┌─ Data supplied
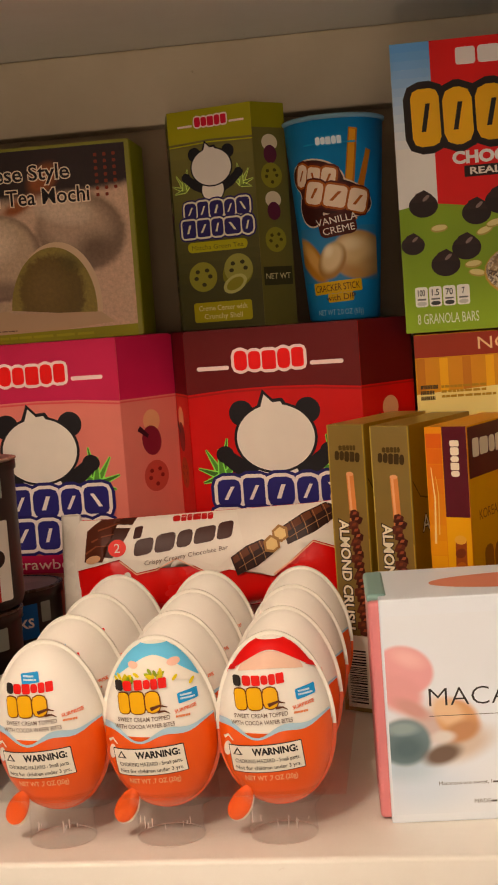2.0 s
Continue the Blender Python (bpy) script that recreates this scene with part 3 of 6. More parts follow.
def udon_dish(s):
    def inside(x, y):
        return ((x + 10) / 50) ** 2 + ((y + 2) / 27.6) ** 2 < 0.97 and y > 0.5
    strands(s, -58, 0, 40, 28, 230, ["dcc48c", "ead8ac", "c9a868"], 31, 1.9, 12, inside)
    s.only = inside
    for x, y, rx, ry, a in ((-42, 14, 9, 7, 20), (-30, 9, 9, 6, -10), (-20, 17, 11, 7.6, 10), (-1, 20, 7, 5, 20), (8, 13, 8, 9.6, -20)):
        chunk(s, x, y, rx, ry, "c4974e", a, 32, 14)
    leaves(s, 2, 5, 7, 16, ["8a9a4a", "a8ac5c", "6f8438"], 33)
    chunk(s, 16, 7, 6, 3.6, "c2452c", 10, 34)
    chunk(s, 24, 8, 5, 3.6, "8a6a4c", 20, 35)
    chunk(s, 19, 15, 4, 3, "7a5a40", 20, 36)
    chunk(s, -14, 4, 9, 4, "e0d2ae", 8, 37)
    s.oval(-8, 12, 6.4, 5.4, "d8c4b4", 30)
    s.ring(-8, 12, 5, 4.2, 2.2, "cf7a70")
    s.only = None


def lunch_dish(s, inside):
    s.only = None
    strands(s, 32, 0.5, 99, 62, 230, ["d8b478", "e2c48c", "c89e60", "dcbc80"], 41, 2.0, 13, inside)
    s.only = inside
    for x, y, rx, ry, c, a in ((42, 36, 6.5, 5, "e2b83c", 10), (50, 44, 6, 2.8, "b8704c", 25), (62, 43, 5, 3.0, "cfae90", 30), (48, 27, 6, 3.6, "a8704c", -20), (40, 26, 5, 3.4, "b8a04c", 0), (56, 35, 6, 4, "a8704c", 10), (60, 24, 4.4, 3, "c87a44", 20), (50, 18, 5, 3.4, "8f9a44", 0)):
        chunk(s, x, y, rx, ry, c, a, 42)
    for x, y, a in ((76, 44, 20), (84, 40, 0), (72, 36, -20), (90, 46, 30)):
        chunk(s, x, y, 8, 5, "dcb268", a, 43, 9)
    s.only = None


# ---------------------------------------------------------------- low shelf: hexagonal biscuit boxes


def hex_points(w, dx, dy):
    """Footprint of a stretched hexagonal box, front face on y = 0 and centred on x = 0."""
    return [(-w / 2, 0), (w / 2, 0), (w / 2 + dx, dy), (w / 2, 2 * dy), (-w / 2, 2 * dy), (-w / 2 - dx, dy)]


def facet(w, dx, dy, side):
    """Pose of a slanted facet beside the front face."""
    a = math.degrees(math.atan2(dy, dx))
    return pose(w / 2, 0, 0, 0, 0, a) if side > 0 else pose(-w / 2 - dx, dy, 0, 0, 0, -a)


def big_hex_box(name, m, label, field, head, line, sub, strip_text):
    w, dx, dy, h = 0.1105, 0.0250, 0.041, 0.222
    t = thing(name, m, label, "biscuit box", "hexagonal biscuit boxes")
    part("body", prism_bm(hex_points(w, dx, dy), 0, h), card(field, 0.36), t)
    part("lid_flap", prism_bm([(x * 0.985, y * 0.985 + 0.0006) for x, y in hex_points(w, dx, dy)], h, h + 0.0008, 0), card(head, 0.4), t)
    u = w / 100
    s = Sheet(u)
    top = h / u
    s.poly([(0, top - 35), (0, top), (100, top), (100, top - 35), (75, top - 33), (50, top - 32.4), (25, top - 33)], head)
    s.stroke([(0, top - 36.5), (25, top - 34.4), (50, top - 33.8), (75, top - 34.4), (100, top - 36.5)], 1.0, line)
    bar_logo(s, 49, top - 17.5, 40, 10.5)
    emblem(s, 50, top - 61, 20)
    for y0, y1, x0, x1, sd in ((99, 83, 14, 89, 7), (118, 102, 12, 91, 9)):
        s.blocks(x0, top - y0, x1, top - y1, 5, "2a2663", "efe4dc", seed=sd, pad=2.0, rim="241f58")
    s.rect(14, top - 132, 88, top - 121.5, sub, 5)
    s.text(strip_text, 51, top - 129.6, 6.0, "f0dccf", w=50)
    s.build("front_print", t, pose(-w / 2, 0, 0))
    n = math.hypot(dx, dy)
    for side in (-1, 1):
        s = Sheet(n / 100)
        tp = h / (n / 100)
        s.rect(0, 0, 100, tp, field)
        s.poly([(0, tp - 80), (0, tp), (100, tp), (100, tp - 80)], head)
        s.stroke([(0, tp - 83), (100, tp - 83)], 2, line)
        for yy in (112, 262):
            s.oval(52, tp - yy, 15, 15, "d9a888")
            s.oval(50, tp - yy - 26, 17, 20, "7d2f3a" if side > 0 else "6d2326", 15)
            s.stroke([(28, tp - yy - 8), (44, tp - yy - 20)], 8, "3a1a22", 5)
            biscuit(s, 54, tp - yy - 74, 22, "b85a52" if field.startswith("d") else "9a4a2c", "7a2c2a")
        s.build("side_print", t, facet(w, dx, dy, side))
    return t


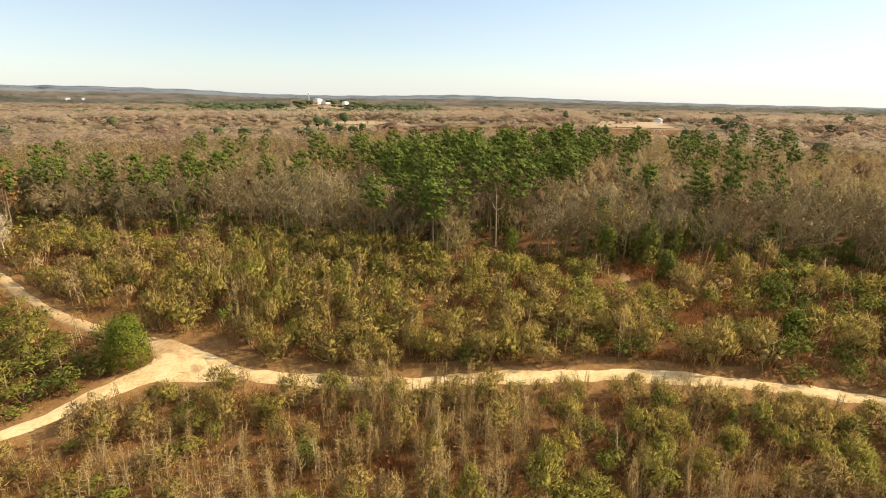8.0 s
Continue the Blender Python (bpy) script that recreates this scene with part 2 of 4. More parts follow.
# ---- roads and fields ----
def curve_points(keys, step=0.8):
    """A smooth line through the key points, cut into even steps."""
    keys = [Vector((*k, 0)) for k in keys]
    keys = [2 * keys[0] - keys[1]] + keys + [2 * keys[-1] - keys[-2]]
    pts = []
    for a, b, c, d in zip(keys, keys[1:], keys[2:], keys[3:]):
        m = max(2, int((c - b).length / step))
        for i in range(m):
            t = i / m
            pts.append(0.5 * (2 * b + (c - a) * t + (2 * a - 5 * b + 4 * c - d) * t * t + (3 * b - a - 3 * c + d) * t ** 3))
    pts.append(keys[-2])
    return np.array([(p.x, p.y) for p in pts])


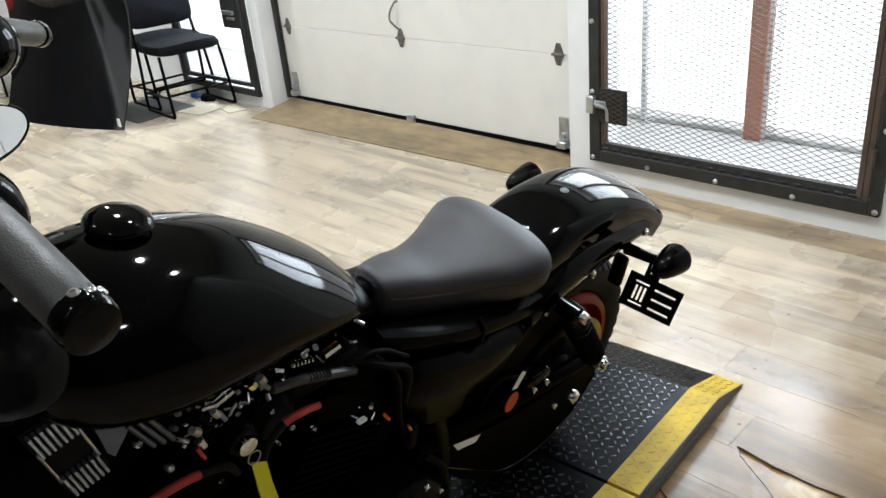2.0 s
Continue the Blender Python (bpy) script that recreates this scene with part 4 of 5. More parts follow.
LEVER_GREY = material("silver_lever_paint", (0.36, 0.365, 0.375), 0.24, metal=0.95, noise_scale=40, noise_amount=0.15)
MIRROR_SHELL = material("mirror_shell_black", (0.004, 0.004, 0.0038), 0.16, noise_scale=14, noise_amount=0.3, spec=0.35)
bar_pts = [(0.048, 0.345, 1.02), (0.06, 0.352, 1.08), (0.085, 0.362, 1.165), (0.118, 0.382, 1.245), (0.165, 0.412, 1.283), (0.235, 0.440, 1.291), (0.335, 0.470, 1.281), (0.421, 0.5055, 1.2557)]
for s in (1, -1):
    path = smooth_path([(x * s, y, z) for x, y, z in bar_pts])
    part("handlebar", tubem(path, 0.0140, 16), GLOSS, bike, "gloss black raised handlebar", matrix=S)
    a, b = Vector((0.330 * s, 0.466, 1.281)), Vector((0.419 * s, 0.5047, 1.2563))
    d = (b - a).normalized()
    L = (b - a).length
    g = part("grip", lathem([(0, 0.0140), (0.003, 0.0165), (L * 0.3, 0.0170), (L * 0.7, 0.0168), (L - 0.003, 0.0162), (L, 0.0140)], a, d, 30), GRIP_RUBBER, bike, "black rubber handlebar grip", matrix=S)
    part("grip_end", lathem([(0, 0.0145), (0.002, 0.0175), (0.010, 0.0178), (0.012, 0.0165), (0.014, 0.0175), (0.017, 0.0165), (0.019, 0.011), (0.0195, 0.002)], b, d, 26), GLOSS, g, "black bar end cap", matrix=S)
    for k in range(3):
        t = 0.7 + 0.5 * k
        aa, bb, _ = frame_axes(d)
        bolt(g, b + d * 0.004 + (aa * math.cos(t) * -s + bb * math.sin(t)) * 0.0172, aa * math.cos(t) * -s + bb * math.sin(t), 0.0035, CHROME, matrix=S, h=0.002)
    # switch housing: rounded clam-shell with a flange and a screw hole
    h0 = a - d * 0.075 + Vector((0.004 * s, -0.006, -0.020))
    sh = part("switch_housing", lathem([(-0.012, 0.018), (-0.008, 0.030), (0.008, 0.040), (0.030, 0.043), (0.048, 0.041), (0.054, 0.036), (0.056, 0.026), (0.064, 0.025), (0.066, 0.0215), (0.074, 0.021), (0.078, 0.018)], h0, d, 36), GLOSS, bike, "gloss black switch housing", matrix=S)
    part("housing_seam", lathem([(0.034, 0.0426), (0.035, 0.0434), (0.037, 0.0434), (0.038, 0.0422)], h0, d, 36), MATTE, sh, matrix=S)
    up = Vector((0, 0.25, 1)).normalized()
    part("screw_hole", lathem([(0, 0.0075), (0.003, 0.0065), (0.0032, 0.001)], h0 + d * 0.022 + up * 0.0405, up, 14), MATTE, sh, matrix=S)
    bolt(sh, h0 + d * 0.062 + Vector((0, 0.01, 0.024)), (0, 0.3, 1), 0.004, CHROME, matrix=S, h=0.003)
    bolt(sh, h0 + d * 0.068 + Vector((0, 0.016, 0.02)), (0, 0.5, 1), 0.004, CHROME, matrix=S, h=0.003)
    # perch, lever, mirror
    p0, p1 = Vector((0.195 * s, 0.425, 1.285)), Vector((0.232 * s, 0.365, 1.293))
    bm = bmesh.new()
    tube(bm, [p0 + Vector((0, -0.005, 0)), (p0 + p1) / 2, p1], [0.021, 0.018, 0.013], 14)
    lathe(bm, [(-0.016, 0.024), (0.016, 0.024)], p0 + Vector((0.004 * s, 0.005, 0)), d, 20)
    part("lever_perch", bm, SATIN, bike, "black lever perch", matrix=S)
    part("lever_yoke", tubem([p0 + Vector((0.01 * s, -0.02, 0.004)), p1 + Vector((0.012 * s, 0.012, 0.0))], [0.014, 0.012], 12), SATIN, bike, matrix=S)
    # flat topped lever body, then a slim blade with a curled tip
    bm = bmesh.new()
    loops = []
    for q, hy, up_, dn in ((Vector((0.236, 0.352, 1.300)), 0.012, 0.006, 0.006), (Vector((0.250, 0.362, 1.300)), 0.018, 0.006, 0.012), (Vector((0.268, 0.380, 1.297)), 0.015, 0.006, 0.014), (Vector((0.300, 0.394, 1.296)), 0.010, 0.006, 0.014), (Vector((0.330, 0.410, 1.292)), 0.007, 0.006, 0.012), (Vector((0.350, 0.420, 1.288)), 0.005, 0.006, 0.008), (Vector((0.358, 0.4205, 1.287)), 0.0045, 0.005, 0.006), (Vector((0.382, 0.4170, 1.276)), 0.0042, 0.005, 0.005), (Vector((0.404, 0.4125, 1.265)), 0.0042, 0.005, 0.005), (Vector((0.409, 0.4110, 1.262)), 0.0075, 0.007, 0.007), (Vector((0.416, 0.4095, 1.259)), 0.0070, 0.006, 0.006)):
        q = Vector((q.x * s, q.y, q.z))
        ring = []
        for cy, cz in ((-1, 0.45), (-0.82, 1), (0.82, 1), (1, 0.45), (1, -0.55), (0.7, -1), (-0.7, -1), (-1, -0.55)):
            ring.append(q + Vector((0, hy * cy, (up_ if cz > 0 else dn) * cz)))
        loops.append(ring)
    rings(bm, loops)
    part("lever", bm, LEVER_GREY if s == 1 else SATIN, bike, "brushed alloy hand lever" if s == 1 else "black hand lever", matrix=S)
    bolt(bike, p1 + Vector((0.004 * s, 0.016, 0.006)), (0, 0, 1), 0.007, SATIN, matrix=S)
    stem = smooth_path([p1 + Vector((0.02 * s, 0.012, -0.006)), p1 + Vector((0.03 * s, 0.0, -0.05)), Vector((0.285 * s, 0.372, 1.21)), Vector((0.29 * s, 0.395, 1.18))])
    part("mirror_stem", tubem(stem, 0.006, 10), SATIN, bike, "black mirror stem", matrix=S)
    # mirror: teardrop shell facing the tail
    if s == 1:
        mc, back, ux = Vector((0.302, 0.436, 1.172)), Vector((0.80, -0.10, 0.59)).normalized(), Vector((0.0, 0.103, -0.057))
    else:
        back, ux = STEER.to_3x3().inverted() @ Vector((-0.84, -0.46, -0.30)).normalized(), STEER.to_3x3().inverted() @ Vector((0.25, -0.95, 0.05))
        mc = Vector((-0.34, 0.425, 1.151))
    ax = -back
    ux = (ux - ax * ux.dot(ax)).normalized()
    uz = ax.cross(ux).normalized()
    prof2 = [(math.cos(t), math.sin(t)) for t in (2 * math.pi * k / 32 for k in range(32))]
    shape = [((0.054 if s == 1 else 0.06) * math.copysign(abs(c) ** 0.75, c), ((0.038 if s == 1 else 0.035) + (-0.006 if s == 1 else 0.012) * c) * math.copysign(abs(n_) ** 0.8, n_)) for c, n_ in prof2]
    bm = bmesh.new()
    rings(bm, [[mc + ax * (-0.016 + 0.016 * (1 - (1 - f) ** 2)) + ux * (x * f) + uz * (z * f) for x, z in shape] for f in (0.25, 0.55, 0.8, 0.95, 1.0)] + [[mc + ax * 0.006 + ux * x + uz * z for x, z in shape]])
    mr = part("mirror", bm, MIRROR_SHELL if s == 1 else GLOSS, bike, "black teardrop rear-view mirror", matrix=S)
    bm = bmesh.new()
    rings(bm, [[mc + ax * 0.0065 + ux * x * 0.94 + uz * z * 0.93 for x, z in shape], [mc + ax * 0.0075 + ux * x * 0.94 + uz * z * 0.93 for x, z in shape]])
    part("mirror_glass", bm, material("mirror_silver", (0.85, 0.86, 0.87), 0.02, metal=1.0) if s == 1 else bpy.data.materials["mirror_silver"], mr, "mirror glass", matrix=S)
    part("mirror_rim", tubem([mc + ax * 0.006 + ux * x + uz * z for x, z in shape[6:22]], 0.0022, 8), SATIN, mr, matrix=S)
part("lever_boot", lathem([(0, 0.009), (0.004, 0.011), (0.022, 0.010), (0.028, 0.007), (0.030, 0.002)], (0.222, 0.408, 1.300), (0.1, 0, 1), 16), MATTE, bike, "black rubber lever boot", matrix=S)
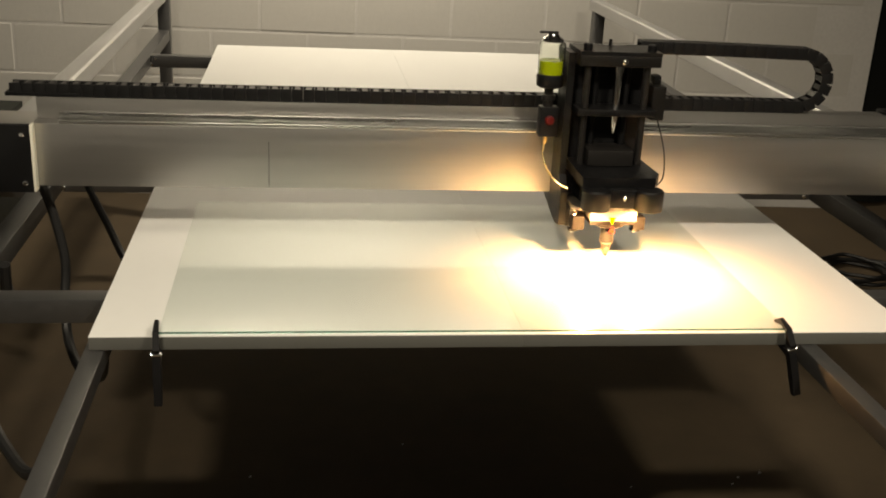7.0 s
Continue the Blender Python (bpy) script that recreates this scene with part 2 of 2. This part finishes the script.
def tube_x(name, x0, x1, y, ztop, w=T, m=M_TUBE, parent=None):
    return pw(name, box(B(), x0, x1, y - w / 2, y + w / 2, ztop - w, ztop, 0.003), m, parent or frame_ob)


def tube_y(name, x, y0, y1, ztop, w=T, m=M_TUBE, parent=None):
    return pw(name, box(B(), x - w / 2, x + w / 2, y0, y1, ztop - w, ztop, 0.003), m, parent or frame_ob)


ZT = 0.779
for x in (RL, RR):
    for y in (-0.05, 2.90):
        leg = pw("leg", box(B(), x - 0.023, x + 0.023, y - 0.023, y + 0.023, 0.008, 0.9015, 0.003), M_TUBE, frame_ob)
        pw("foot_plate", box(B(), x - 0.045, x + 0.045, y - 0.045, y + 0.045, 0.0, 0.008, 0.001), M_TUBE, frame_ob)
    tube_y("side_tube", x, -0.026, 2.876, ZT)
for y in (0.203, 0.89, 2.33):
    tube_x("cross_tube", RL + 0.021, RR - 0.021, y, ZT)
    for x in (RL + 0.03, RR - 0.03):
        for s in (-1, 1):
            pw("bolt", lathe(B(), [(0.006, 0), (0.006, 0.004), (0.004, 0.006)], pose(x - 0.006 + 0.012 * (s > 0), y - 0.02, ZT - 0.02 + 0.01 * s, 90, 0, 0), 8), M_CHROME, frame_ob)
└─
■ Set task
Collect the lines of the data that carry the word "parts".

■ The completed task
Continue the Blender Python (bpy) script that recreates this scene with part 3 of 6. More parts follow.
Continue the Blender Python (bpy) script that recreates this scene with part 2 of 4. More parts follow.
Continue the Blender Python (bpy) script that recreates this scene with part 4 of 5. More parts follow.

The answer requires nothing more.